** begin **
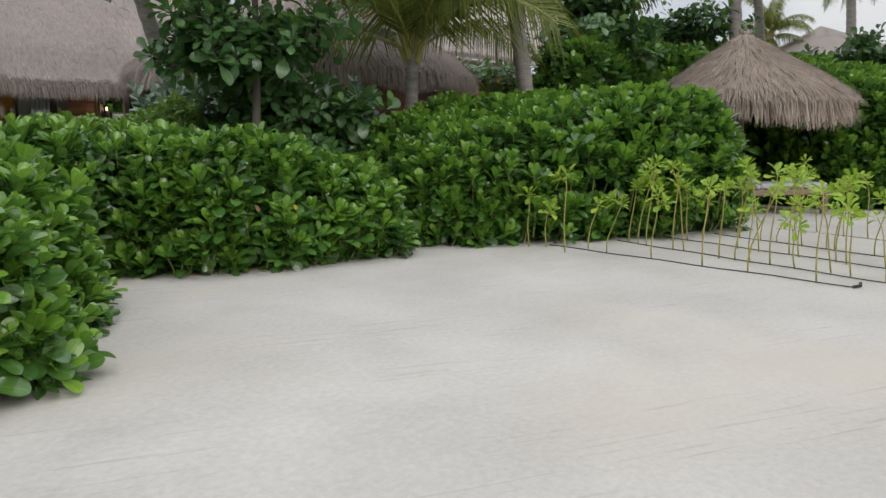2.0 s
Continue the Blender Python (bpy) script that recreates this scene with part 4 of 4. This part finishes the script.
# ---- silvery heliotrope shrubs ----
def heliotrope(foot, tops, label, seed):
    r = np.random.default_rng(seed)
    t = empty("tree_heliotrope", foot, label, "shrub", "silvery shrubs")
    F = Vector(foot)
    places, axes, sizes = [], [], []
    for x, y, z in tops:
        tip = Vector((x, y, z)) - F
        base = Vector((tip.x * 0.4, tip.y * 0.4, 0))
        pts = [base.lerp(tip, k) + Vector((0.05 * math.sin(4 * k + x), 0.05 * math.sin(3 * k + y), 0)) for k in np.linspace(0, 1, 6)]
        Solid().tube(pts, [0.03 - 0.02 * k for k in np.linspace(0, 1, 6)], 6, False).part("stem", TWIG, t, "pale grey stem")
        for k in np.linspace(0.3, 1.0, 7):
            i = min(4, int(k * 5))
            p = pts[i].lerp(pts[i + 1], k * 5 - i)
            for _ in range(1):
                places.append(tuple(p + Vector((r.normal(0, 0.1), r.normal(0, 0.1), r.normal(0, 0.05))) * (0.2 if k > 0.99 else 1.2)))
                axes.append((r.normal(0, 0.18), r.normal(0, 0.18), 1.0))
                sizes.append(r.uniform(0.9, 1.2))
    v, f, mi = scatter(GREY_ROSETTES, np.array(places), np.array(axes), np.array(sizes))
    tagged(part_of("foliage", mesh_np("foliage", v, f, [GREY_LEAF, GREY_LEAF, GREY_LEAF], mi, midrib=1), t, "velvety grey-green leaves"), kind="stuff")


def spread(x0, x1, y0, y1, top, n, seed):
    r = np.random.default_rng(seed)
    return [(x, y, top(x, y) + r.normal(0, 0.1)) for x, y in zip(r.uniform(x0, x1, n), r.uniform(y0, y1, n))]


heliotrope((3.4, 13.6, 0), spread(2.3, 4.45, 13.1, 14.2, lambda x, y: 1.6 + 0.66 * max(0.0, 4.2 - x), 34, 1) + [(2.6, 14.8, 3.65), (2.2, 14.7, 3.4), (2.85, 15.1, 3.2), (2.45, 14.4, 3.0), (2.9, 14.5, 2.7)], "silvery green heliotrope shrub with broad velvety leaves", 1)
heliotrope((8.4, 14.9, 0), spread(8.15, 9.9, 14.3, 15.6, lambda x, y: 1.66 + 0.48 * (x - 8.1), 24, 2), "silvery heliotrope shrub beside the leaning palm", 2)
heliotrope((10.2, 12.9, 0), spread(9.8, 11.2, 12.4, 13.3, lambda x, y: 1.75, 10, 3), "silvery shrub at a palm's foot", 3)
VINE_MATS = [VINE_LEAF, LEAF_YOUNG, VINE_LEAF]
hedge("trailing_vine_shrub", [(6.3, 12.6), (7.2, 12.2), (7.9, 12.6), (8.4, 13.4), (8.0, 14.2), (6.9, 14.3), (6.3, 13.6)],
      lambda x, y: 1.06 + 0.62 * np.clip((x - 6.4) / 1.5, 0, 1), 0.5, 95, "pale green rambling shrub with small leaves and white flowers", VINE_ROSETTES, VINE_ROSETTES, 1.1, mats=VINE_MATS, lumps=0.32, blossom=330, lift=0.07)
vr = np.random.default_rng(31)
SPRIG = [rosette_mesh(HEARTS, whorl(HEARTS, 5, 100, 35, 0.085, 0.3, 0.0, 0.02, 0.05)) for _ in range(2)]


def vine_spray(foot, tip, label):
    """A thin arching cane with pairs of small leaves."""
    t = empty("vine_spray", foot, label, "vine", "arching vine sprays")
    a, b = Vector((0, 0, 0)), Vector(tip) - Vector(foot)
    pts = [a.lerp(b, k) + Vector((0, 0, 0.2 * math.sin(math.pi * k))) for k in np.linspace(0, 1, 9)]
    Solid().tube(pts, [0.007 - 0.0045 * k for k in np.linspace(0, 1, 9)], 5).part("cane", GREEN_STEM, t, "thin green cane", True)
    pl = [p + Vector(vr.normal(0, 0.02, 3)) for p in pts[4:] for _ in range(2)]
    v, f, mi = scatter(SPRIG, np.array(pl), vr.normal(0, 0.35, (len(pl), 3)) + np.array([0, 0, 0.9]), vr.uniform(0.7, 1.1, len(pl)))
    part_of("leaves", mesh_np("leaves", v, f, VINE_MATS, mi, midrib=1), t, "small pale green leaves")


for foot, tip in (((6.9, 12.9, 0.85), (6.04, 12.56, 1.46)), ((7.2, 13.4, 1.0), (6.35, 13.1, 1.45)), ((7.9, 12.7, 1.1), (7.45, 12.25, 1.62))):
    vine_spray(foot, tip, "arching vine spray with small pale green leaves")
hedge("naupaka_shrub", [(4.95, 15.2), (5.42, 15.15), (5.56, 15.6), (5.25, 15.95), (4.9, 15.7)], lambda x, y: 1.3 + 0 * x, 0.22, 13,
      "single leafy green shrub by the terrace edge", NAU_ROSETTES, NAU_INNER, 1.5, lumps=0.2)
hedge("naupaka_shrub", [(4.0, 14.3), (4.7, 14.3), (4.95, 15.0), (4.85, 15.6), (4.5, 16.0), (3.8, 15.8)], lambda x, y: 1.5 - 0.4 * np.clip(x - 4.7, 0, 1.2), 0.4, 12,
      "loose green shrub near the terrace", NAU_ROSETTES, NAU_INNER, 1.6, lumps=0.34)
hedge("naupaka_shrub", [(6.6, 15.0), (8.8, 15.3), (9.2, 16.6), (7.6, 17.4), (6.6, 16.4)], lambda x, y: 1.0 + 0.2 * (x - 6.6), 0.5, 22,
      "green shrub beside the pool terrace", NAU_SIMPLE, NAU_INNER, 1.2)
hedge("naupaka_shrub", [(-2.0, 13.4), (2.4, 13.2), (3.6, 14.6), (3.4, 18.0), (-2.0, 18.5)], lambda x, y: 1.7 + 0 * x, 0.6, 14,
      "green shrubbery in front of the villa", NAU_SIMPLE, NAU_INNER, 1.4)
hedge("garden_shrub", [(11.5, 32.0), (14.0, 31.0), (20.0, 30.0), (22.0, 34.0), (12.0, 35.0)], lambda x, y: 2.9 + 0 * x, 0.8, 10,
      "green shrubs in the garden behind the gate", NAU_SIMPLE, NAU_INNER, 1.7)

# ---- planted seedlings along black drip lines ----
LINES = [((9.75, 8.3), (9.53, 5.08)), ((10.6, 7.9), (9.9, 4.86)), ((12.0, 7.3), (11.1, 4.0)), ((13.1, 6.9), (12.4, 3.6)), ((11.3, 7.6), (10.5, 4.2))]
for k, (a, b) in enumerate(LINES):
    A, B = Vector((*a, 0)), Vector((*b, 0))
    pts = [A.lerp(B, i / 14) + Vector((0.02 * math.sin(i * 1.3 + k), 0, 0.010)) for i in range(15)]
    line = empty("drip_line", (*a, 0), "thin black irrigation pipe lying on the sand", "pipe", "drip lines")
    Solid().tube([p - A for p in pts], 0.006, 6).part("hose", PIPE, line)
    Solid().tube([pts[-1] - A, pts[-1] - A + Vector((0.03, -0.05, 0.015)), pts[-1] - A + Vector((0.06, -0.04, 0.03))], 0.015, 6).part("end_clip", PIPE, line)
SEED_WHORLS = [rosette_mesh(NAU, whorl(NAU, n, 105, 30, 0.118, 0.0, 0.0, 0.01, 0.06)) for n in (9, 11, 10)]
sr = np.random.default_rng(21)


def seedling(x, y, h, lean, az):
    t = empty("seedling", (x, y, 0), "yellow-green seedling on a thin bare stem in the sand", "seedling", "planted seedlings")
    d = Vector((math.cos(az), math.sin(az), 0)) * lean
    pts = [d * (k * k) + Vector((0.012 * math.sin(7 * k + az), 0.012 * math.sin(6 * k), h * k)) for k in np.linspace(0, 1, 7)]
    Solid().tube(pts, [0.008, 0.0072, 0.0066, 0.006, 0.0056, 0.005, 0.0045], 6).part("stem", SEED_STEM, t, "thin yellowish stem", True)
    n = int(sr.choice([0, 1, 1, 2]))
    pl, ax = [tuple(pts[-1])], [(d.x + sr.normal(0, 0.2), d.y + sr.normal(0, 0.2), 1.0)]
    for _ in range(n):
        k = sr.uniform(0.74, 0.98)
        i = min(5, int(k * 6))
        q = pts[i].lerp(pts[i + 1], k * 6 - i)
        a2 = sr.uniform(0, 6.28)
        tip = q + Vector((math.cos(a2) * 0.07, math.sin(a2) * 0.07, 0.06))
        Solid().tube([q, tip], 0.0038, 5).part("twig", SEED_STEM, t)
        pl.append(tuple(tip))
        ax.append((math.cos(a2) * 0.6, math.sin(a2) * 0.6, 0.8))
    v, f, mi = scatter(SEED_WHORLS, np.array(pl), np.array(ax), sr.uniform(0.8, 1.2, len(pl)))
    part_of("leaves", mesh_np("leaves", v, f, [SEED_LEAF], mi * 0, midrib=1), t, "yellow-green young leaves")


for k, (a, b) in enumerate(LINES):
    n = 13 if k else 6
    for i in range(n):
        u = (i + 0.5 + sr.uniform(-0.4, 0.4)) / n
        p = Vector((*a, 0)).lerp(Vector((*b, 0)), u)
        seedling(p.x + sr.normal(0.03, 0.05), p.y + sr.normal(0, 0.05), sr.uniform(0.45, 0.95), sr.uniform(0.0, 0.25), sr.uniform(0, 6.28))
for x, y, h in ((9.40, 7.85, 0.85), (9.49, 8.4, 0.6), (9.62, 8.25, 0.45)):
    seedling(x, y, h, 0.04, 1.0)


# ---- small things in and under the shrubs ----
DRY_LEAF = leafy("fallen_leaf", (0.10, 0.055, 0.025), (0.24, 0.14, 0.06), 0.8, 0.1)
fr = np.random.default_rng(5)
LITTER = [mesh_np("fallen_leaf", lv * 0.085, lf, [DRY_LEAF], midrib=1) for lv, lf in NAU[:3]]
EDGE = [Vector(p) for p in ((5.4, 9.85, 0), (5.95, 9.5, 0), (6.5, 9.12, 0), (7.3, 8.95, 0))]
for (x, y, z), mt, lab in (((6.84, 9.2, 0.64), YELLOW, "yellowed dying leaf"), ((6.45, 9.22, 0.65), DRY_LEAF, "withered brown leaf")):
    ob = part_of("withered_leaf", mesh_np("withered_leaf", NAU[1][0] * 0.085, NAU[1][1], [mt], midrib=1), shore_bank, lab)
    ob.matrix_basis = pose(x - 4.7, y - 10.25, z, -60, 25, 160)
for i in range(4):
    k = fr.uniform(0, len(EDGE) - 1.001)
    p = EDGE[int(k)].lerp(EDGE[int(k) + 1], k % 1)
    ob = tagged(new("fallen_leaf", LITTER[i % 3]), "dry brown leaf lying on the sand", "leaf", "fallen leaves")
    ob.matrix_basis = pose(p.x + fr.normal(0, 0.12), p.y - abs(fr.normal(0, 0.05)), 0.035, fr.normal(0, 10), fr.normal(0, 10), fr.uniform(0, 360))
** end **
What you should do => Pictures are excluded; extract exactly the lines from the start of the data through the line that holds "return [(x, y, top(x, y)", both ends included.

Exercise solution =>
2.0 s
Continue the Blender Python (bpy) script that recreates this scene with part 4 of 4. This part finishes the script.
# ---- silvery heliotrope shrubs ----
def heliotrope(foot, tops, label, seed):
    r = np.random.default_rng(seed)
    t = empty("tree_heliotrope", foot, label, "shrub", "silvery shrubs")
    F = Vector(foot)
    places, axes, sizes = [], [], []
    for x, y, z in tops:
        tip = Vector((x, y, z)) - F
        base = Vector((tip.x * 0.4, tip.y * 0.4, 0))
        pts = [base.lerp(tip, k) + Vector((0.05 * math.sin(4 * k + x), 0.05 * math.sin(3 * k + y), 0)) for k in np.linspace(0, 1, 6)]
        Solid().tube(pts, [0.03 - 0.02 * k for k in np.linspace(0, 1, 6)], 6, False).part("stem", TWIG, t, "pale grey stem")
        for k in np.linspace(0.3, 1.0, 7):
            i = min(4, int(k * 5))
            p = pts[i].lerp(pts[i + 1], k * 5 - i)
            for _ in range(1):
                places.append(tuple(p + Vector((r.normal(0, 0.1), r.normal(0, 0.1), r.normal(0, 0.05))) * (0.2 if k > 0.99 else 1.2)))
                axes.append((r.normal(0, 0.18), r.normal(0, 0.18), 1.0))
                sizes.append(r.uniform(0.9, 1.2))
    v, f, mi = scatter(GREY_ROSETTES, np.array(places), np.array(axes), np.array(sizes))
    tagged(part_of("foliage", mesh_np("foliage", v, f, [GREY_LEAF, GREY_LEAF, GREY_LEAF], mi, midrib=1), t, "velvety grey-green leaves"), kind="stuff")


def spread(x0, x1, y0, y1, top, n, seed):
    r = np.random.default_rng(seed)
    return [(x, y, top(x, y) + r.normal(0, 0.1)) for x, y in zip(r.uniform(x0, x1, n), r.uniform(y0, y1, n))]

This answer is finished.